Il n’y a pas de mal à se faire du bien. Mais y a-t-il du bien à se faire du mal? Par exemple, théoriquement, un actif, cela ne se déprécie jamais de gaieté de cœur. Pourtant, dans certaines circonstances, on peut parfois en tirer une petite satisfaction. Ainsi, quand Vivendi a déprécié, mardi 26 février, la valeur de sa participation dans Canal+ France de 665 millions d’euros, le groupe avait tout un tas de bonnes raisons de le faire: hausse de la TVA, baisse des abonnements, sans oublier les Qataris de BeIN Sport, qui font grimper les enchères sur les droits sportifs. Mais cette dépréciation n’a pas que des mauvais côtés, car elle contribue, par ricochet, à faire fondre la valeur de la part minoritaire que détient Lagardère dans la chaîne cryptée.
Cela tombe bien, le groupe d’Arnaud Lagardère cherche querelle à Vivendi depuis quelques semaines. Il veut se débarrasser de ses 20% dans Canal+, mais pas à n’importe quel prix. Vivendi est prêt à racheter, mais pas à n’importe quel prix. Les affaires, quoi.
Toutefois, le ton est monté d’un cran mi-février, quand Lagardère a brandi l’arme juridique pour réclamer la restitution de 1,6 milliard d’euros de trésorerie à Canal+ France. «Pas question», a répondu Vivendi, considérant l’opération comme un transfert de valeur de ses actionnaires vers ceux de Lagardère. Jean-René Fourtou, le président de Vivendi, qui a d’autres chats à fouetter (deux ou trois choses à régler sur le plan stratégique), n’a pas apprécié et a attaqué pour abus de procédure.
Lors de la présentation de ses résultats annuels, mardi 26 février, Vivendi a fait mine de calmer le jeu en se disant «ouvert à toutes les discussions», tout en dépréciant, dans le même temps, ses parts dans Canal+ France. Du coup, les 20% que détient Lagardère, qui sont inscrits dans ses comptes pour une valeur de 1,5 milliard d’euros, ne vaudraient plus que 730 millions.

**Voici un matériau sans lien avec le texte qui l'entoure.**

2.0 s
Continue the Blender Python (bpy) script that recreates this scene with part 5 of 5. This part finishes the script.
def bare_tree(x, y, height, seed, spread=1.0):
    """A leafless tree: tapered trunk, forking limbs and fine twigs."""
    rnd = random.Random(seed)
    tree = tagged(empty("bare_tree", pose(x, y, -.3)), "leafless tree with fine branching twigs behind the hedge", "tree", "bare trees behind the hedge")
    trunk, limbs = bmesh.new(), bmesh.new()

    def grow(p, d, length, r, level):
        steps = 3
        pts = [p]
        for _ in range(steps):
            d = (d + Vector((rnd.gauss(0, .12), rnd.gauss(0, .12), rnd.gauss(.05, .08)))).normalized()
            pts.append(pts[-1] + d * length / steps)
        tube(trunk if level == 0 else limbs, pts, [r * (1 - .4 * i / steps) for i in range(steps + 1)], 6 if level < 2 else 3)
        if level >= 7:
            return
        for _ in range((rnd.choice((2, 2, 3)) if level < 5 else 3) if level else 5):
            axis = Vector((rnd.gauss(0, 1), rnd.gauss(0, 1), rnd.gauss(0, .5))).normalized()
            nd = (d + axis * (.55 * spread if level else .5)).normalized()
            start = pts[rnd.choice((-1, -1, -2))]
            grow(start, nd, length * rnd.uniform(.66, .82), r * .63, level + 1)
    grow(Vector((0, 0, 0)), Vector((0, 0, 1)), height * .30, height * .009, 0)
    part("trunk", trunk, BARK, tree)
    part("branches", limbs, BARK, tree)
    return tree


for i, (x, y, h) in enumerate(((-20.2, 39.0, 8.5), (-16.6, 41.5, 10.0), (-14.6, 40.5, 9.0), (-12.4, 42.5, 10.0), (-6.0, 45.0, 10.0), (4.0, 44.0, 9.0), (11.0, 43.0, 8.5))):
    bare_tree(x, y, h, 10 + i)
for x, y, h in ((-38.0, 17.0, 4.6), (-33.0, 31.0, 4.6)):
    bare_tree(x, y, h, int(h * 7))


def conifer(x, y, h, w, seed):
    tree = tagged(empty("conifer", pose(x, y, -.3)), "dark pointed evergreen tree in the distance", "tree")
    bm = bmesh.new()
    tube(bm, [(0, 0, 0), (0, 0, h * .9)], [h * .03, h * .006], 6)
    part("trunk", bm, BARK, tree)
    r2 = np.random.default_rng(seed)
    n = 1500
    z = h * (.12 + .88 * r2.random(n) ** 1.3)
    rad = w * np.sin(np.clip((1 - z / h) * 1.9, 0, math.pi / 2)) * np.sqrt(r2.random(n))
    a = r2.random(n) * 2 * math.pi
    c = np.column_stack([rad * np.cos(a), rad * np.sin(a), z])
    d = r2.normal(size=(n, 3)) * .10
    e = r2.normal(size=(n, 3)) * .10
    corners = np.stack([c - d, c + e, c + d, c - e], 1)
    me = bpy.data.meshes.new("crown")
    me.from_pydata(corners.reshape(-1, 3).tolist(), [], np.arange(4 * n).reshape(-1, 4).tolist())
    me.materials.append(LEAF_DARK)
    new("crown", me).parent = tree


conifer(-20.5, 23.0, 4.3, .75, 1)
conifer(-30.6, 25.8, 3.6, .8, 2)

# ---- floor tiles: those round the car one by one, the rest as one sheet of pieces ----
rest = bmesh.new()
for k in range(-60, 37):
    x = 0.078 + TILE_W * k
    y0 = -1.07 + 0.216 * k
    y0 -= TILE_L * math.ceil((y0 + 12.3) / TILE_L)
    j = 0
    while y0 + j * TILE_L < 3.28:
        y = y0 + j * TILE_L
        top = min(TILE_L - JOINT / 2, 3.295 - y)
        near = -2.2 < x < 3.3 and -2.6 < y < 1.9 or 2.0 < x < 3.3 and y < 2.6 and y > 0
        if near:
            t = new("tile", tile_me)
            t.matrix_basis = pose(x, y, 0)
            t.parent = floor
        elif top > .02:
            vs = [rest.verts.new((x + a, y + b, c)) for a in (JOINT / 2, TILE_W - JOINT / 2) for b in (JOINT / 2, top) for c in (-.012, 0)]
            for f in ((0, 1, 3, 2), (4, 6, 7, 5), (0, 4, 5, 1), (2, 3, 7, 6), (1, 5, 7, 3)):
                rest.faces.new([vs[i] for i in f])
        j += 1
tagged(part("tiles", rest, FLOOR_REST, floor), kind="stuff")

Un véritable cauchemar pour M.Lagardère, qui, sur ce dossier, tombe de Charybde en Scylla. En 2009, il a commis l’erreur de ne pas racheter les parts de TF1 et M6, qui lui donneraient aujourd’hui plus de poids dans ce dossier. En 2011, il a refusé le milliard que lui proposait Vivendi. Depuis, il court après une introduction en Bourse de sa participation, mais qui lui rapporterait encore moins. Avec la dépréciation annoncée mardi (qui n’est que purement comptable), on se rapproche de la valeur à laquelle Vivendi estime aujourd’hui la part de Lagardère: entre 600 et 700 millions d’euros.
En 2002, lorsque M.Fourtou se battait pour la survie de Vivendi après le départ de Jean-Marie Messier, M.Lagardère ne lui avait pas été d’un grand secours, notamment sur le dossier Canal+. Jean-René Fourtou a de la mémoire. Arnaud Lagardère devrait s’en souvenir.